Everything from the line containing "finishes the script." through the line containing "bay water beyond" should be repeated exactly, and nothing else from the data.

++++

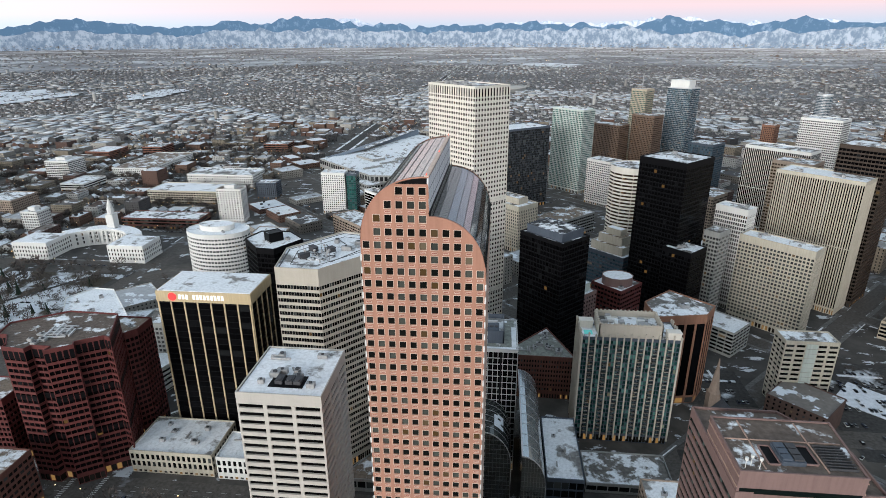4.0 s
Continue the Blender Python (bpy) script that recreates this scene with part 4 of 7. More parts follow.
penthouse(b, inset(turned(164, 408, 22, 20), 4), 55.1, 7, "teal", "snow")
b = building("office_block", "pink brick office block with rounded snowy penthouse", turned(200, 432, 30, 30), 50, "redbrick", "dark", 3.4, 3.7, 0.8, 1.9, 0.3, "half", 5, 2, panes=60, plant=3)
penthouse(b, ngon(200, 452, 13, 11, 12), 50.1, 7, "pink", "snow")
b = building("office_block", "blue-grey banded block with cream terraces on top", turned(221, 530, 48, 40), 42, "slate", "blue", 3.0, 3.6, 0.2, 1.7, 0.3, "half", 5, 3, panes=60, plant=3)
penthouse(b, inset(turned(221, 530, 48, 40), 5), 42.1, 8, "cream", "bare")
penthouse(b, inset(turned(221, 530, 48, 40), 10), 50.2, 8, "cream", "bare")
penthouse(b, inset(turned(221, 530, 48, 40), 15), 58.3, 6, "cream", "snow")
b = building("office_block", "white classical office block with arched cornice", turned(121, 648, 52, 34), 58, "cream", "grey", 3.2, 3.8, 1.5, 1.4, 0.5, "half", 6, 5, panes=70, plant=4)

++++

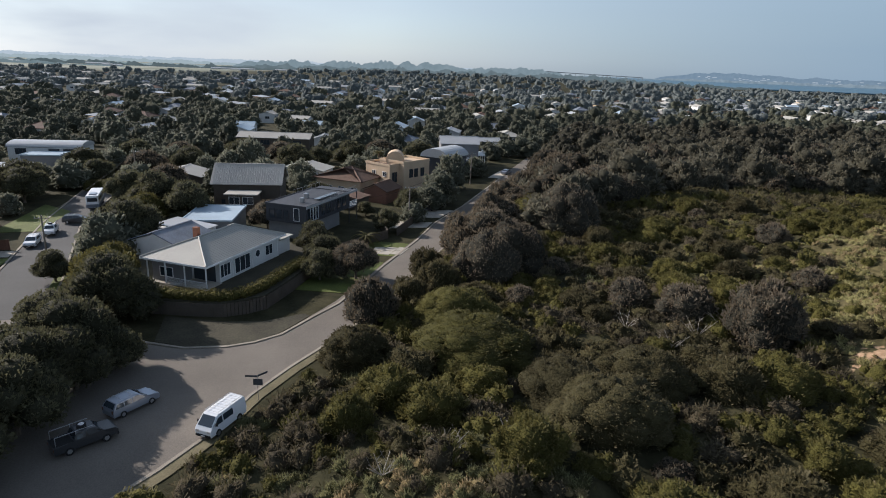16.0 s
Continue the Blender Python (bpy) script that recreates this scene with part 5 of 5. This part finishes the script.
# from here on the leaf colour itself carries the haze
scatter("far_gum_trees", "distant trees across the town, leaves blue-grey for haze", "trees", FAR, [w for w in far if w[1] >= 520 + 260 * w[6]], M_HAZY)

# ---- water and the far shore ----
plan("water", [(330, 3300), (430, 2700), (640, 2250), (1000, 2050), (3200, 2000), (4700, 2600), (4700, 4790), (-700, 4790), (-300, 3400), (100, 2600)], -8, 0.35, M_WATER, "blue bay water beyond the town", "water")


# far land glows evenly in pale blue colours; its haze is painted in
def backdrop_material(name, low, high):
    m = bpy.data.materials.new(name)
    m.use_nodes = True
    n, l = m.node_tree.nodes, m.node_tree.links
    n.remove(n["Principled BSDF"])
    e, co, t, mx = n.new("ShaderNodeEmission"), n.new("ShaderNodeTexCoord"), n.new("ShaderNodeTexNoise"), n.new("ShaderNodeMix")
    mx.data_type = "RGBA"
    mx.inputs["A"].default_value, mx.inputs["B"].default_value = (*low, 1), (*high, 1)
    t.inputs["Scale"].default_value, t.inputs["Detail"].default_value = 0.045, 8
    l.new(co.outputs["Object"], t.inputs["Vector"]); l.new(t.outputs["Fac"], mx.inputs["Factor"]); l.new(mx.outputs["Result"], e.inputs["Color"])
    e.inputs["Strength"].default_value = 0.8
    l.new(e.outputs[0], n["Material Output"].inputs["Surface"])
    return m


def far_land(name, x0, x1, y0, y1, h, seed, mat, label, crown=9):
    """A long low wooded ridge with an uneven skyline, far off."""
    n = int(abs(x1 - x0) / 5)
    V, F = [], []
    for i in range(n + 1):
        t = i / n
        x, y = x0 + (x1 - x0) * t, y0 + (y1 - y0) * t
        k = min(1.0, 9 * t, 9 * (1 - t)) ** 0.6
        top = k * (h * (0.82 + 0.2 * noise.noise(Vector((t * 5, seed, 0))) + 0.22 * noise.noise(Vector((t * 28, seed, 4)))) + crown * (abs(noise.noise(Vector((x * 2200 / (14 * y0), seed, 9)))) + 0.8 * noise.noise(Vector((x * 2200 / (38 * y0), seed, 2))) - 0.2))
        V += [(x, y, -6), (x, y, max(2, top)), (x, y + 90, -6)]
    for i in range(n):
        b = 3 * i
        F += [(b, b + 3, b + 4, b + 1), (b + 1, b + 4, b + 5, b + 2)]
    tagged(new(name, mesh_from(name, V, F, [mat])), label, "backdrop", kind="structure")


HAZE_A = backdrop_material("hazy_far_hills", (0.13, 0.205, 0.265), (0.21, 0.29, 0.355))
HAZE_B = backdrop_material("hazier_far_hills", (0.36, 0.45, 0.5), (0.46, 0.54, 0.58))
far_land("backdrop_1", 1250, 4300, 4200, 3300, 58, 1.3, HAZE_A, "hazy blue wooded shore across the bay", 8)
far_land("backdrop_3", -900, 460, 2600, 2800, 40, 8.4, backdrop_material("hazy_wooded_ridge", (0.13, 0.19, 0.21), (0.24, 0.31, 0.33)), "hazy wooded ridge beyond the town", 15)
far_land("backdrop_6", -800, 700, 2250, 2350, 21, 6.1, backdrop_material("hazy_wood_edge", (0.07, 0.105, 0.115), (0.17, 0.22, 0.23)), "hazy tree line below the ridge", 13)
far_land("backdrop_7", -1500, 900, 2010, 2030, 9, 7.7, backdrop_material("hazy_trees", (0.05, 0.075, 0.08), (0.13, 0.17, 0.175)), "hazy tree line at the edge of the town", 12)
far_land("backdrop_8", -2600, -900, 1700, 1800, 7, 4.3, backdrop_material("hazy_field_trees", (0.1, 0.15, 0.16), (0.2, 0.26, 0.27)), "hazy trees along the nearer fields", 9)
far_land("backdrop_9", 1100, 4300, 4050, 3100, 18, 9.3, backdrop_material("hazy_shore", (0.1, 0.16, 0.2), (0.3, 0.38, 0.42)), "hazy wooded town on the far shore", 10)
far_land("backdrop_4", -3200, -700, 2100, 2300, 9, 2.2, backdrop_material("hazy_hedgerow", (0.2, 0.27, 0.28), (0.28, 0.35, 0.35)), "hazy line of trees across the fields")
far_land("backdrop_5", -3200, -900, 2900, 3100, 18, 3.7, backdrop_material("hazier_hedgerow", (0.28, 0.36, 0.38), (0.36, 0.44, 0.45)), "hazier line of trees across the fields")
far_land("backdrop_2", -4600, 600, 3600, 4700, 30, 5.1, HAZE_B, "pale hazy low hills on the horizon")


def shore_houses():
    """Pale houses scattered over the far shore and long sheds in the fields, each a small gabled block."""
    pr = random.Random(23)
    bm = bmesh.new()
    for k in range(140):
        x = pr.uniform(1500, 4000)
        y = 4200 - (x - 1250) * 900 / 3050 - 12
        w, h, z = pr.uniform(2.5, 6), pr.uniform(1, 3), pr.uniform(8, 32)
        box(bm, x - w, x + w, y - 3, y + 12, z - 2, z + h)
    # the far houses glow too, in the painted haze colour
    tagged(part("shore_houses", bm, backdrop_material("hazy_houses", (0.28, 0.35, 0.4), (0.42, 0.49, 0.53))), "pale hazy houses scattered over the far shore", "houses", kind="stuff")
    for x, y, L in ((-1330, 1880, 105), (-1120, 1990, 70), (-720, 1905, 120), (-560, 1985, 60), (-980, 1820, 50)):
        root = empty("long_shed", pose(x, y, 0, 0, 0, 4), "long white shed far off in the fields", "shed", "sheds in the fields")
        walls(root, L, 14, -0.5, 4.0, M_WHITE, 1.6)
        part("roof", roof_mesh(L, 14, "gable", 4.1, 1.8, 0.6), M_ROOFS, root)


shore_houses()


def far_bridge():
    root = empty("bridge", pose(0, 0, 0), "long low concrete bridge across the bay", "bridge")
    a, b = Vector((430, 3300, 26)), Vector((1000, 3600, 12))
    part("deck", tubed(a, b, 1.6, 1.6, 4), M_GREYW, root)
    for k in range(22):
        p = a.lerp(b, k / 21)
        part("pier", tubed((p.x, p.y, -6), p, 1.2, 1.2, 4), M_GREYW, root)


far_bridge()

++++

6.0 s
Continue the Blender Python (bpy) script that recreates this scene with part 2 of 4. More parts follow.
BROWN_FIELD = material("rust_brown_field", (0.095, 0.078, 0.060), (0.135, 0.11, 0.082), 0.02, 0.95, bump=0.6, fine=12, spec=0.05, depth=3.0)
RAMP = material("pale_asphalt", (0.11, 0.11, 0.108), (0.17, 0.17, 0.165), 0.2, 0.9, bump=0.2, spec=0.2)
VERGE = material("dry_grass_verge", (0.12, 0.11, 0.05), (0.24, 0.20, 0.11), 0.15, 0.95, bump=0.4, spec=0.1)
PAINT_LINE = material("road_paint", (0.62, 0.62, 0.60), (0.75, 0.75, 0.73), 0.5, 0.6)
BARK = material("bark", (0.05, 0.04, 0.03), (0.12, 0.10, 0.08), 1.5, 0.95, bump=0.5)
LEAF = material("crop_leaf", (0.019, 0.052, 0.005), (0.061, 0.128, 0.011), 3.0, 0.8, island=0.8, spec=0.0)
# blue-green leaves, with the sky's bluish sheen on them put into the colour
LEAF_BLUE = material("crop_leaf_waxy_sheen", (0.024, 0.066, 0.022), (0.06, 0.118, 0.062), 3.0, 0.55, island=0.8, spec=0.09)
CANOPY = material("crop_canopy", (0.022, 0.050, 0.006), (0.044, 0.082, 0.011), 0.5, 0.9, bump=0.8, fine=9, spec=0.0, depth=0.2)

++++

**The result**
Continue the Blender Python (bpy) script that recreates this scene with part 5 of 5. This part finishes the script.
# from here on the leaf colour itself carries the haze
scatter("far_gum_trees", "distant trees across the town, leaves blue-grey for haze", "trees", FAR, [w for w in far if w[1] >= 520 + 260 * w[6]], M_HAZY)

# ---- water and the far shore ----
plan("water", [(330, 3300), (430, 2700), (640, 2250), (1000, 2050), (3200, 2000), (4700, 2600), (4700, 4790), (-700, 4790), (-300, 3400), (100, 2600)], -8, 0.35, M_WATER, "blue bay water beyond the town", "water")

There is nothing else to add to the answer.